%%
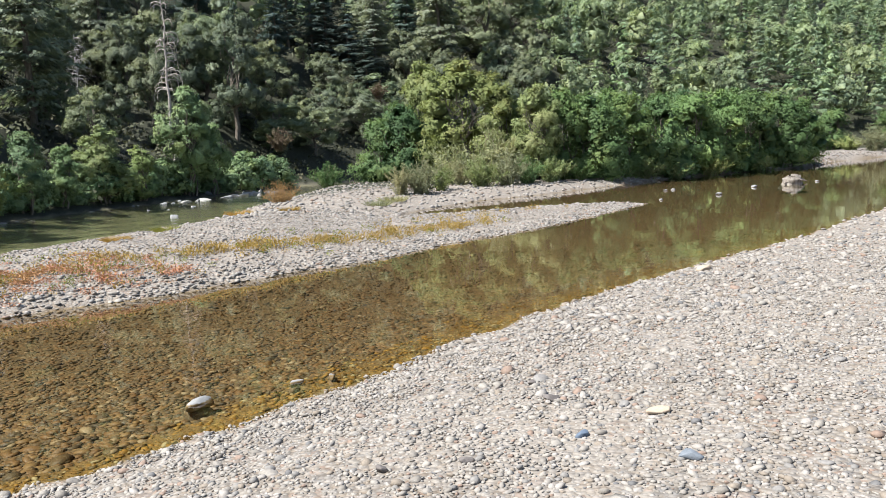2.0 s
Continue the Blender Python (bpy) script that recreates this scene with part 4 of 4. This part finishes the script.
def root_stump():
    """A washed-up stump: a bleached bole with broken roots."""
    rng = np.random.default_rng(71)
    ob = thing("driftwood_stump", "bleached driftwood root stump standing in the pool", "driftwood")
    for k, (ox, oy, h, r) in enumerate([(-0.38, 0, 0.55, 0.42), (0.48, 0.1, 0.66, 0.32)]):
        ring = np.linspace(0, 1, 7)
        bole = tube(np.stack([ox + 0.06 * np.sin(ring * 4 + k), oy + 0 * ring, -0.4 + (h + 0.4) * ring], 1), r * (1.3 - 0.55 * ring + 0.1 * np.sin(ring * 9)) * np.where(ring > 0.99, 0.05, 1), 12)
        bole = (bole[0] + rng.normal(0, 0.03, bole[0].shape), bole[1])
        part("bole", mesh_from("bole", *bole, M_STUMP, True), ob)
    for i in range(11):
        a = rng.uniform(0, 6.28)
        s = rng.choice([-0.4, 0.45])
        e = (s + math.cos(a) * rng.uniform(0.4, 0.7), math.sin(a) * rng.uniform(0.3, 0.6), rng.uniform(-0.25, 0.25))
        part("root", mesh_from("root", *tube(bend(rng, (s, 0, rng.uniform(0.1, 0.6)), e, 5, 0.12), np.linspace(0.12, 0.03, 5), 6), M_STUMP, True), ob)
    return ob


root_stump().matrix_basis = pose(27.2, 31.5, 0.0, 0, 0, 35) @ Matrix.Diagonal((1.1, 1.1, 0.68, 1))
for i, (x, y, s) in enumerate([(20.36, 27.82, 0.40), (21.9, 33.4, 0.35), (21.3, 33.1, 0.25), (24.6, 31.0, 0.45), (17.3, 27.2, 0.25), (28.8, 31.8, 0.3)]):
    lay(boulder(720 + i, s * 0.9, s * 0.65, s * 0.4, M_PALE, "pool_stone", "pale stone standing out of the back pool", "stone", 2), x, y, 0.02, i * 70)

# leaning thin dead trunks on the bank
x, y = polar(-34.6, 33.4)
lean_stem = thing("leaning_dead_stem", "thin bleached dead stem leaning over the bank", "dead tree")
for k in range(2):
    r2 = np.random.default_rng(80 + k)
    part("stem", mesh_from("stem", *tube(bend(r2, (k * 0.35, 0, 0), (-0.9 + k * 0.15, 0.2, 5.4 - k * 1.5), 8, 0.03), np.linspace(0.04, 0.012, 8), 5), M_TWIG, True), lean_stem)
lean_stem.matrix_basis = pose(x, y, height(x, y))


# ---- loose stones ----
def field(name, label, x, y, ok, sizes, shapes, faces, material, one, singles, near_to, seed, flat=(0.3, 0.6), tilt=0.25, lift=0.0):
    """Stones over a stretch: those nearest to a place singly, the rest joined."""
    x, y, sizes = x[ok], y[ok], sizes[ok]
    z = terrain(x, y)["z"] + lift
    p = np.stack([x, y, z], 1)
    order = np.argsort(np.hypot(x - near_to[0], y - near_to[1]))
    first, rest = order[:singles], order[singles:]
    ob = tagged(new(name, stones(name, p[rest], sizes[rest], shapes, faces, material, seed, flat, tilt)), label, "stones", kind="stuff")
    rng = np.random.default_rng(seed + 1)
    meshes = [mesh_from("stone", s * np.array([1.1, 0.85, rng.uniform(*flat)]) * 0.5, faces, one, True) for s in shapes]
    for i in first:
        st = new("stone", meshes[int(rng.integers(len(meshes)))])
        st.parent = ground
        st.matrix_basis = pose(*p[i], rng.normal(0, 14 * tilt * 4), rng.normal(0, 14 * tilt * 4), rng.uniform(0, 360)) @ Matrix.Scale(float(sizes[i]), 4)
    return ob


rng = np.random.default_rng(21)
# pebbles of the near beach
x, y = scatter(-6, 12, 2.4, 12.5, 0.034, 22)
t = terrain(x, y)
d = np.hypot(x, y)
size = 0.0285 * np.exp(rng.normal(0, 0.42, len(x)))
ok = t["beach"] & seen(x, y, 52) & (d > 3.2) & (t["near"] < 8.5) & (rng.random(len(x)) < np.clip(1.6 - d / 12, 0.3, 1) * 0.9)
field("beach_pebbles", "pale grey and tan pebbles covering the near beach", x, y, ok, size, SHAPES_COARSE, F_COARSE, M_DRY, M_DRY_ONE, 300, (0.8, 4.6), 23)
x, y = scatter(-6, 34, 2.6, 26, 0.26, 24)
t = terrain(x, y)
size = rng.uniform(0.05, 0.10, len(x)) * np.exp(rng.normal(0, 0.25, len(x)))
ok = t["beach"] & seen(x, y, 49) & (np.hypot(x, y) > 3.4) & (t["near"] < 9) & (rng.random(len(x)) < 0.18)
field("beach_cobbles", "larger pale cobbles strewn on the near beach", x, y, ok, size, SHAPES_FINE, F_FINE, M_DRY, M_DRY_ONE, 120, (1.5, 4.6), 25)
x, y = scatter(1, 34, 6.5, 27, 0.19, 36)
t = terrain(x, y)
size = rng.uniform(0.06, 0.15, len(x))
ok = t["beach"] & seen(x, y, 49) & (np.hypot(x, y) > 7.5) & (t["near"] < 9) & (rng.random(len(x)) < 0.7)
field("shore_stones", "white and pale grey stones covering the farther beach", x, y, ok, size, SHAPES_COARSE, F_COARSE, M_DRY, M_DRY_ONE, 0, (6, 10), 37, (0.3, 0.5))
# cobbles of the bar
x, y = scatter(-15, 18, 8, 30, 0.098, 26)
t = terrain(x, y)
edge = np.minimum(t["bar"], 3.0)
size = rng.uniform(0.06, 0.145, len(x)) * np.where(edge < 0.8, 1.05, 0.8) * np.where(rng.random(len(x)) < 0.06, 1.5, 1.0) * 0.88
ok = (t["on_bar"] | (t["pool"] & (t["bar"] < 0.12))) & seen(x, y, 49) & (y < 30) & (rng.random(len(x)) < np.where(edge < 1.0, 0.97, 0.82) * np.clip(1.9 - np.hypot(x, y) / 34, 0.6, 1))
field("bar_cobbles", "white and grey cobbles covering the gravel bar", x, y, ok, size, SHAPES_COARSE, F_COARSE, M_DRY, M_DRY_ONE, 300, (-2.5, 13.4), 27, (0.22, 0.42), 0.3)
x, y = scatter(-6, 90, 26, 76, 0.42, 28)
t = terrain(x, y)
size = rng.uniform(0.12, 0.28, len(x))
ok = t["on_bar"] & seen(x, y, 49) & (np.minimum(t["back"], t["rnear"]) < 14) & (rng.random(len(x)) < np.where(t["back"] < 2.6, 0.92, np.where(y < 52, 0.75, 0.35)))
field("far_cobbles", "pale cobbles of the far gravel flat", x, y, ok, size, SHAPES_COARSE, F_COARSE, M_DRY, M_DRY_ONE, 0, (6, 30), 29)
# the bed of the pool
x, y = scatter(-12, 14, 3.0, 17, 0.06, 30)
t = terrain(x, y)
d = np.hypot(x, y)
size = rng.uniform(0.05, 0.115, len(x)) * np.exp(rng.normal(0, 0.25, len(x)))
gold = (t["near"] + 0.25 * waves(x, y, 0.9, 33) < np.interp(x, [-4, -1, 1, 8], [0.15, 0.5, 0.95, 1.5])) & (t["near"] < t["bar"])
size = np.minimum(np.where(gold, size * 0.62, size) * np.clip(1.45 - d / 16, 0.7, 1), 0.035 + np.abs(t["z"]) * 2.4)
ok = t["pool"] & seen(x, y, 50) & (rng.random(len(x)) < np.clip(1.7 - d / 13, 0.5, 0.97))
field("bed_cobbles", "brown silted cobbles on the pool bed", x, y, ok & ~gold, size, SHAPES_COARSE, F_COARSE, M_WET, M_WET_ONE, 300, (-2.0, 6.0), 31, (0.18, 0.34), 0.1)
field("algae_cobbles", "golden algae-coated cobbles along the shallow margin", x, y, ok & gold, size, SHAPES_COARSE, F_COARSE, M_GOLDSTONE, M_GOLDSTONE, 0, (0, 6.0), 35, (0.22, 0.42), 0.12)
%%
SET EXERCISE: Starting with the line that contains "Continue the Blender", repeat each line exactly, and stop once the line that contains "lay(boulder(720 + i, s" has been repeated.

ANSWER:
Continue the Blender Python (bpy) script that recreates this scene with part 4 of 4. This part finishes the script.
def root_stump():
    """A washed-up stump: a bleached bole with broken roots."""
    rng = np.random.default_rng(71)
    ob = thing("driftwood_stump", "bleached driftwood root stump standing in the pool", "driftwood")
    for k, (ox, oy, h, r) in enumerate([(-0.38, 0, 0.55, 0.42), (0.48, 0.1, 0.66, 0.32)]):
        ring = np.linspace(0, 1, 7)
        bole = tube(np.stack([ox + 0.06 * np.sin(ring * 4 + k), oy + 0 * ring, -0.4 + (h + 0.4) * ring], 1), r * (1.3 - 0.55 * ring + 0.1 * np.sin(ring * 9)) * np.where(ring > 0.99, 0.05, 1), 12)
        bole = (bole[0] + rng.normal(0, 0.03, bole[0].shape), bole[1])
        part("bole", mesh_from("bole", *bole, M_STUMP, True), ob)
    for i in range(11):
        a = rng.uniform(0, 6.28)
        s = rng.choice([-0.4, 0.45])
        e = (s + math.cos(a) * rng.uniform(0.4, 0.7), math.sin(a) * rng.uniform(0.3, 0.6), rng.uniform(-0.25, 0.25))
        part("root", mesh_from("root", *tube(bend(rng, (s, 0, rng.uniform(0.1, 0.6)), e, 5, 0.12), np.linspace(0.12, 0.03, 5), 6), M_STUMP, True), ob)
    return ob


root_stump().matrix_basis = pose(27.2, 31.5, 0.0, 0, 0, 35) @ Matrix.Diagonal((1.1, 1.1, 0.68, 1))
for i, (x, y, s) in enumerate([(20.36, 27.82, 0.40), (21.9, 33.4, 0.35), (21.3, 33.1, 0.25), (24.6, 31.0, 0.45), (17.3, 27.2, 0.25), (28.8, 31.8, 0.3)]):
    lay(boulder(720 + i, s * 0.9, s * 0.65, s * 0.4, M_PALE, "pool_stone", "pale stone standing out of the back pool", "stone", 2), x, y, 0.02, i * 70)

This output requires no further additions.